A Conversation with The Sway Machinery’s Jeremiah Lockwood – HuffPost 3.9.11

Mike Ragogna: What’s behind the title of your new album, House Of Friendly Ghosts?

Jeremiah Lockwood: The “ghosts” are supposed to be the spirits of ancestors I am invoking with my music. The hope is that I will be able to draw strength from them to create something new and beautiful.

MR: Your debut album, Hidden Melodies Revealed, seemed more aligned with the Cantorial tradition than your latest release, House Of Friendly Ghosts. Is this a natural evolution of the band’s music or was it intentional?

JL: I feel like it is a natural evolution. The new record continues to draw on Cantorial music: there are many musical allusions and borrowings from the tradition. In my new songs, I am trying to hit more specifically personal places with the lyrics I wrote. And clearly, we followed even more intensely with the African inspiration which was already a major force in the music of The Sway Machinery.

MR: A song like “Skin To Skin” can be interpreted many ways, and with its world flavor, it seems to have global implications. Can you go into the story behind the song?

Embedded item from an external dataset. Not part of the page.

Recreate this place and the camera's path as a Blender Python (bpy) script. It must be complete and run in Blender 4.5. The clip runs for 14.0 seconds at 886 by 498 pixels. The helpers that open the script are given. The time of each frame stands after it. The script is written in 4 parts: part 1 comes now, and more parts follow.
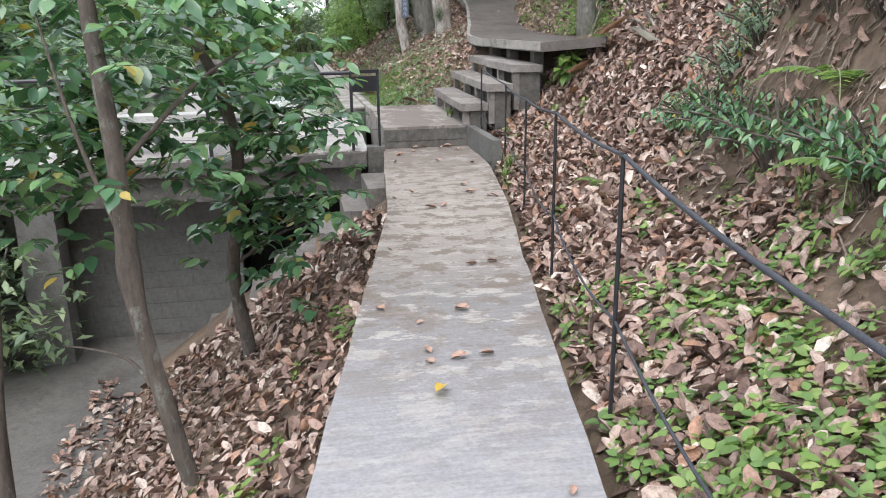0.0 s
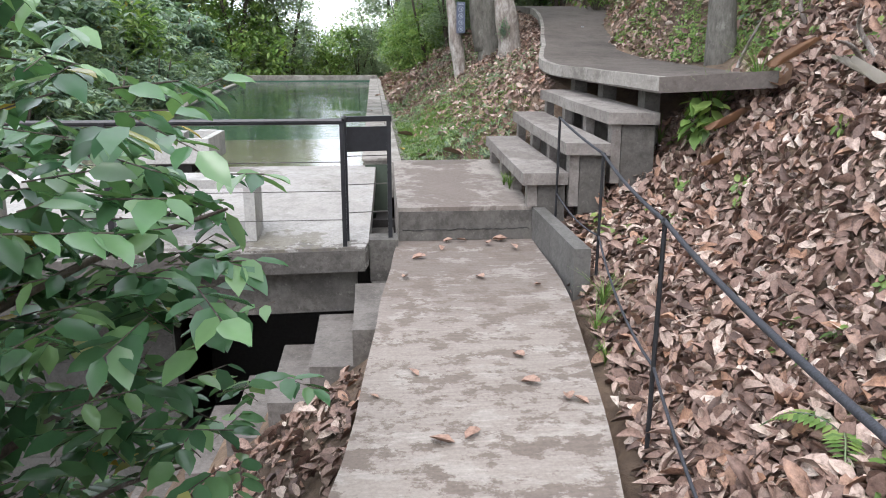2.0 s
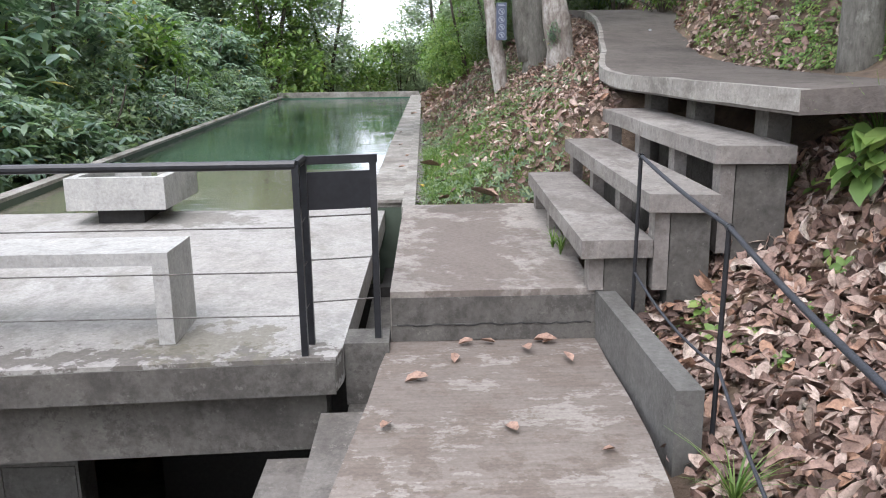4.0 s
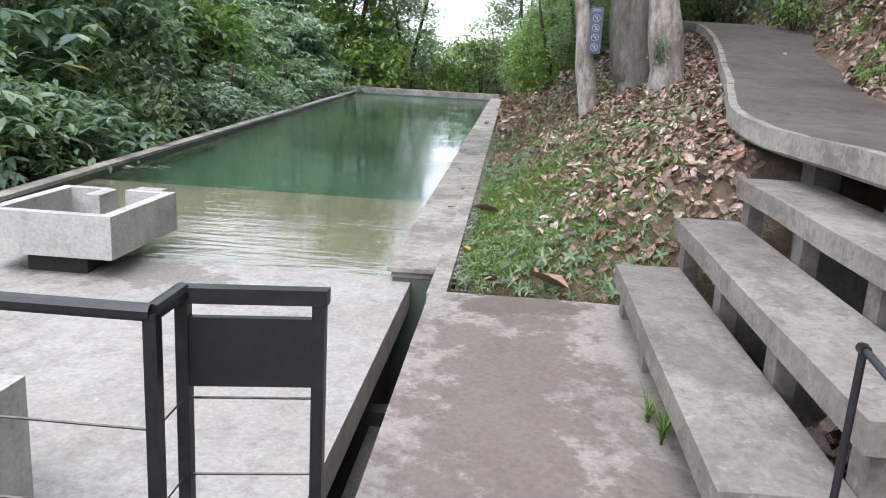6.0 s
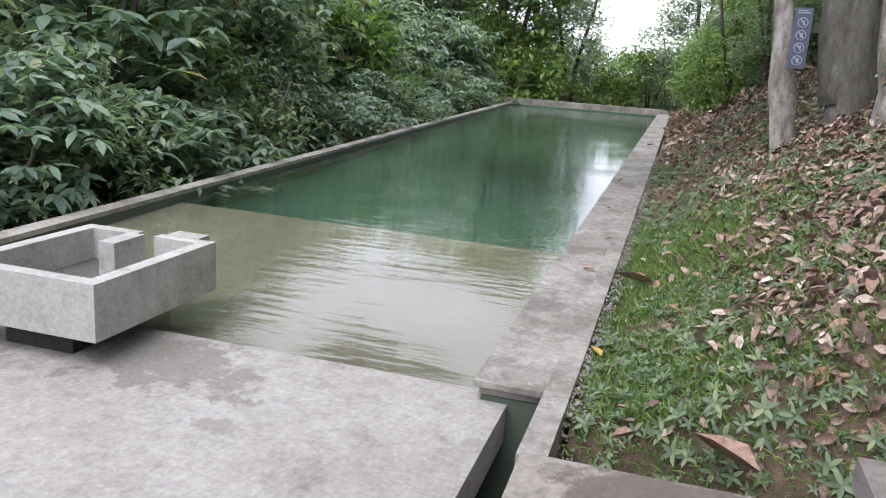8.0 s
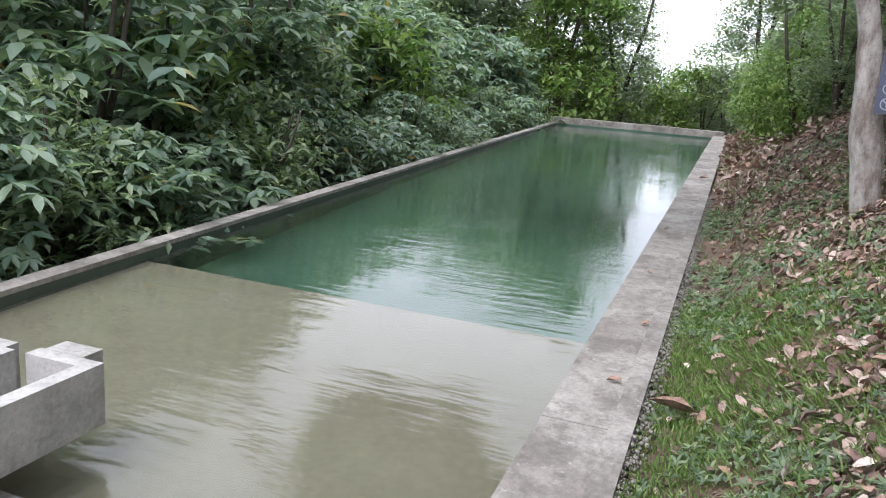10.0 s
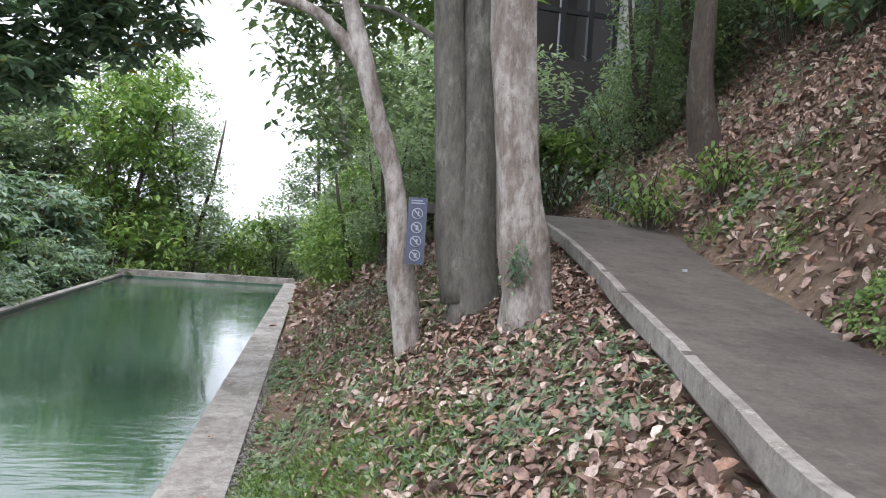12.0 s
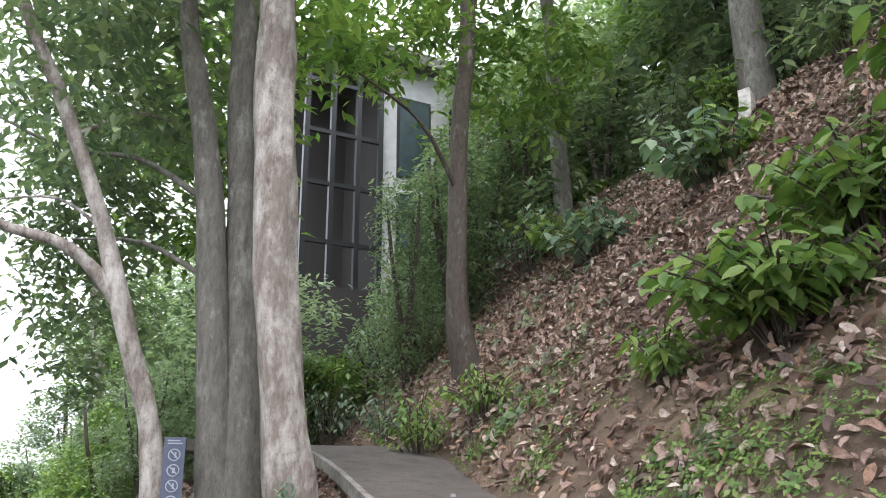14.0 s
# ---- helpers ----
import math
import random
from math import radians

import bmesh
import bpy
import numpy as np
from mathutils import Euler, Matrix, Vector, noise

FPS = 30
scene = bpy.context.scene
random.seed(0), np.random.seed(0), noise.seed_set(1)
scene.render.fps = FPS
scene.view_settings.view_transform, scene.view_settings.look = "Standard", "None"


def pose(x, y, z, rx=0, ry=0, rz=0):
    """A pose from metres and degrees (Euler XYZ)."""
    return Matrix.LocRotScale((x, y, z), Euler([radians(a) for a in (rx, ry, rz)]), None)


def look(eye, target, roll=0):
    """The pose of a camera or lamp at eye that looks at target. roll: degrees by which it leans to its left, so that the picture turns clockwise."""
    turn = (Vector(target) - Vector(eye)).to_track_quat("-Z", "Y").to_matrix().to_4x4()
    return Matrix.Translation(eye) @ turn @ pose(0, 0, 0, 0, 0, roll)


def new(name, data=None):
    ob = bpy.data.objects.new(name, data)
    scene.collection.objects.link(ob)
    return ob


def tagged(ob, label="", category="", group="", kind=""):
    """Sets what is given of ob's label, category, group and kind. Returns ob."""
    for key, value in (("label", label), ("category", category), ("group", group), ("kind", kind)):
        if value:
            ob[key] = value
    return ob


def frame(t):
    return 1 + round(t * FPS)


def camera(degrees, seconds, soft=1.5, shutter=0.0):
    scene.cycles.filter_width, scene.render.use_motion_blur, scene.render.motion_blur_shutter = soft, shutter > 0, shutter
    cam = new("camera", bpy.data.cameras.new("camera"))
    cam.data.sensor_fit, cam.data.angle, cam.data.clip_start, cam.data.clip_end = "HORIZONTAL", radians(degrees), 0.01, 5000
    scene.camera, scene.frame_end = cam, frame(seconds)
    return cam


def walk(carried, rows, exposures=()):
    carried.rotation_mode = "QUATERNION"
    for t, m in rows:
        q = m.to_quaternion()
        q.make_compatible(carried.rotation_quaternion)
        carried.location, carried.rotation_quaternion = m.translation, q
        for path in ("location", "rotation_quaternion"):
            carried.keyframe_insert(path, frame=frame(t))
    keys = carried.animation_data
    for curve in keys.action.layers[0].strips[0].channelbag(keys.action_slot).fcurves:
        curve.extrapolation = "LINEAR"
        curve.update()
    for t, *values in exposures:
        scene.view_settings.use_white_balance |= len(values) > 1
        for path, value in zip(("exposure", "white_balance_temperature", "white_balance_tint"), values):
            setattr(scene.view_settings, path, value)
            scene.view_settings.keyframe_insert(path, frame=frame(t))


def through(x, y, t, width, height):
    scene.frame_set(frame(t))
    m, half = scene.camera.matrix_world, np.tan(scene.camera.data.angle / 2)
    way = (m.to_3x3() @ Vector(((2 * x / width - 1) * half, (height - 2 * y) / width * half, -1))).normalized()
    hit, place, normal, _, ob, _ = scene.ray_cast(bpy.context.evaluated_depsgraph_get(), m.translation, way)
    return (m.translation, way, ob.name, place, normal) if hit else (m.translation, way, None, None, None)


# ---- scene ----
cam = camera(58.6, 14.0, soft=1.0)
PATH = [
    (0, (-0.925, -9.213, 1.053), (-0.595, -7.313, 0.525), -1.1),
    (0.5, (-0.641, -8.31, 1.064), (-0.416, -6.393, 0.541), -0.5),
    (1, (-0.42, -7.331, 1.101), (-0.276, -5.407, 0.574), -0.6),
    (1.5, (-0.279, -6.439, 1.102), (-0.128, -4.512, 0.59), -0.5),
    (2, (-0.157, -5.635, 1.114), (0.01, -3.703, 0.624), -0.0),
    (2.2, (-0.157, -5.445, 1.126), (0.006, -3.511, 0.642), 0.3),
    (4.3, (0.207, -3.335, 1.048), (0.234, -1.387, 0.596), -0.8),
    (4.5, (0.213, -3.141, 1.058), (0.234, -1.193, 0.605), -0.7),
    (5, (0.283, -2.683, 1.116), (0.305, -0.736, 0.658), 1.1),
    (5.5, (0.313, -2.237, 1.188), (0.194, -0.296, 0.72), 3.5),
    (6, (0.348, -1.808, 1.201), (0.208, 0.133, 0.736), 3.2),
    (6.5, (0.379, -1.398, 1.214), (0.237, 0.547, 0.767), 3.2),
    (7, (0.352, -0.997, 1.221), (0.133, 0.938, 0.768), 2.7),
    (7.5, (0.371, -0.577, 1.212), (0.009, 1.336, 0.754), 4.3),
    (8, (0.348, -0.242, 1.232), (-0.178, 1.63, 0.765), 4.1),
    (8.2, (0.31, -0.078, 1.215), (-0.226, 1.793, 0.754), 3.9),
    (10.3, (0.315, 1.036, 1.453), (-0.351, 2.868, 1.009), 4.0),
    (10.5, (0.35, 1.098, 1.451), (-0.321, 2.931, 1.015), 3.8),
    (10.7, (0.38, 1.134, 1.442), (-0.254, 2.985, 1.025), 3.5),
    (11, (0.409, 1.182, 1.452), (-0.011, 3.105, 1.1), 3.7),
    (11.5, (0.444, 1.221, 1.464), (0.44, 3.214, 1.297), 4.3),
    (12, (0.477, 1.231, 1.487), (0.803, 3.204, 1.479), 4.0),
    (12.5, (0.482, 1.19, 1.499), (1.087, 3.086, 1.694), 3.0),
    (13, (0.5, 1.163, 1.528), (1.291, 2.931, 2.027), 1.4),
    (13.5, (0.495, 1.106, 1.535), (1.346, 2.809, 2.15), 0.5),
    (14, (0.509, 1.162, 1.52), (1.327, 2.897, 2.086), -0.3),
]
walk(cam, [(t, look(e, g, r)) for t, e, g, r in PATH], exposures=[(0, 1.5, 6350, 14), (0.5, 1.57, 6350, 14), (2, 1.54, 6300, 16), (5, 1.55, 6250, 17), (6.5, 1.48, 6250, 18), (8, 1.3, 6300, 19), (10.3, 1.42, 6250, 20), (12, 1.44, 6250, 19), (13, 1.67, 6450, 15), (14, 1.78, 6350, 17)])

# ---- world and light ----
world = bpy.data.worlds.new("world")
scene.world = world
world.use_nodes = True
wn = world.node_tree
bg = wn.nodes["Background"]
sky = wn.nodes.new("ShaderNodeTexSky")
sky.sky_type = "NISHITA"
sky.sun_disc = False
sky.sun_elevation = radians(58)
sky.sun_rotation = radians(200)
sky.dust_density = 6.0
sky.ozone_density = 0.6
hsv = wn.nodes.new("ShaderNodeHueSaturation")
hsv.inputs["Saturation"].default_value = 0.12
hsv.inputs["Value"].default_value = 1.0
wn.links.new(sky.outputs[0], hsv.inputs["Color"])
veil = wn.nodes.new("ShaderNodeMix")
veil.data_type = "RGBA"
veil.inputs[0].default_value = 0.8
veil.inputs[7].default_value = (9.2, 9.9, 10.6, 1)
wn.links.new(hsv.outputs[0], veil.inputs[6])
wn.links.new(veil.outputs[2], bg.inputs[0])
bg.inputs[1].default_value = 0.1

sun_data = bpy.data.lights.new("sun", "SUN")
sun_data.energy = 0.5
sun_data.angle = radians(25)
sun_data.color = (1.0, 0.97, 0.92)
sun = new("sun", sun_data)
sun.matrix_world = look((-6, -16, 30), (0, 0, 0))

# ---- materials ----


def material(name, build):
    m = bpy.data.materials.new(name)
    m.use_nodes = True
    t = m.node_tree
    b = t.nodes["Principled BSDF"]
    build(t, b)
    return m


def node(t, kind, **values):
    n = t.nodes.new(kind)
    for k, v in values.items():
        n.inputs[k.replace("_", " ")].default_value = v
    return n


def noise_tex(t, scale, detail=4.0, rough=0.55, coord="Object", stretch=None):
    c = t.nodes.new("ShaderNodeTexCoord")
    n = node(t, "ShaderNodeTexNoise", Scale=scale, Detail=detail, Roughness=rough)
    src = c.outputs[coord]
    if stretch:
        mp = t.nodes.new("ShaderNodeMapping")
        mp.inputs["Scale"].default_value = stretch
        t.links.new(src, mp.inputs[0])
        src = mp.outputs[0]
    t.links.new(src, n.inputs["Vector"])
    return n.outputs[0]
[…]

JL: Any way you can interpret it would probably be at least partially right…the song goes to a lot of different places. It tries to position an exploration of mystical themes inside a sexual love song. Musically, the song grabs from many places: the chorus is inspired by an aria from my Dad’s opera The Dybbuk, which is based on an old Yiddish play that tells the tragic story of a young woman possessed by the spirit of her dead lover. There are also themes in it that are from the Jewish prayer modes for the pilgrimage festivals–these specific modes are something I drew on a lot while I was writing the music for this album.

MR: “Women Singing In Timbuktu” was obviously recorded during your stay there. “Pilgrimage” basically heralds your visit, but can you share some band and personal experiences of the period?

JL: We met many beautiful people in Timbuktu and throughout our stay in Mali. At the Festival of the Desert, we met a young man who was stricken with polio in childhood. He was a strikingly beautiful man despite the fact that his legs were twisted and paralyzed. He told us a beautiful story. He was in love with a young woman from a neighboring village, the love was mutual, and the couple decided that they would marry. He went to her father to ask for her hand and to offer the traditional bride price. The father looked unkindly at the offer because the young man was crippled and so he asked for three times the usual price. Undeterred, the young man went back to his village and told his story to everyone. The villagers emptied their purses and gave him what he needed. He returned to his beloved’s village with the money the same night and they were able to marry.

MR: “All The People” seems like one of your strongest tracks. How was it composed?

JL: Glad you like it! All the People was the last new song I wrote before we left for Mali. It was inspired by a conversation I had with my uncle at my younger son’s circumcision. I was talking about the way your family and the people who surround you from birth form a kind of lens through which you see life and that for the rest of your life you see their faces and their ways in the way you view the world and in all the people you meet wherever you go. He suggested I try to put that sentiment into a song. It took me a while, but eventually I did.

MR: Your songs are more message-oriented than most other bands’. Do you see the band as serving some greater purpose beyond releasing music and touring, maybe as a cultural unifier of sorts?

JL: I was trying to be true to my feelings and to tell true stories in my new songs. I hope that the music will help draw people together, mostly in the love of music, but also in the grander scheme of us having lived a story of wonderful connection between seemingly disparate parts of the world.

MR: Is the reconciliation of Afrobeat horns and blues and folk a difficult balance to maintain? And what are your own musical influences?

JL: I love many different styles of music and have studied extensively in certain fields of music that for various reasons my life has drawn me into. Ultimately, I don’t care that much about genre specificity in the music I am making. My hope is that everything I love will come out in the music.

MR: What was it like being the first Jewish band to play Festival Of The Desert in Mali?

JL: People were incredibly supportive. Really we only had positive interactions. People said we were the best received Western act to play at the Festival.

MR: What was your relationship with your grandfather Cantor Jacob Konigsberg like as well as your mentor, Carolina Slim?

JL: These were two important relationships that helped me get my start as a musician. Both my grandfather and Carolina Slim were quite tough and exacting as teachers, which was good for me as a young person and helped me develop high standards for myself.

MR: Who is singing with the band on “Gawad Teriamou” and throughout many of the tracks?

JL: Khaira Arby, one of the greatest musicians in Mali and the reigning queen of the Timbuktu music scene. We were very fortunate to get to work with Khaira extensively during our recording sessions making the record.

MR: How did you record the regional snippets?

JL: Mostly with a hand held tape recorder.

MR: Do you see your amalgam as something that will emulated by others in the future, or is it a musical trend that’s already taking shape?

JL: I think many artists in the West are starting to take note of the incredible music scene in Mali, and in north Mali especially. I don’t know of another project with the same scope and goals as what we have done, so far…

MR: What is your advice for new artists?

JL: Measure intensity with patience.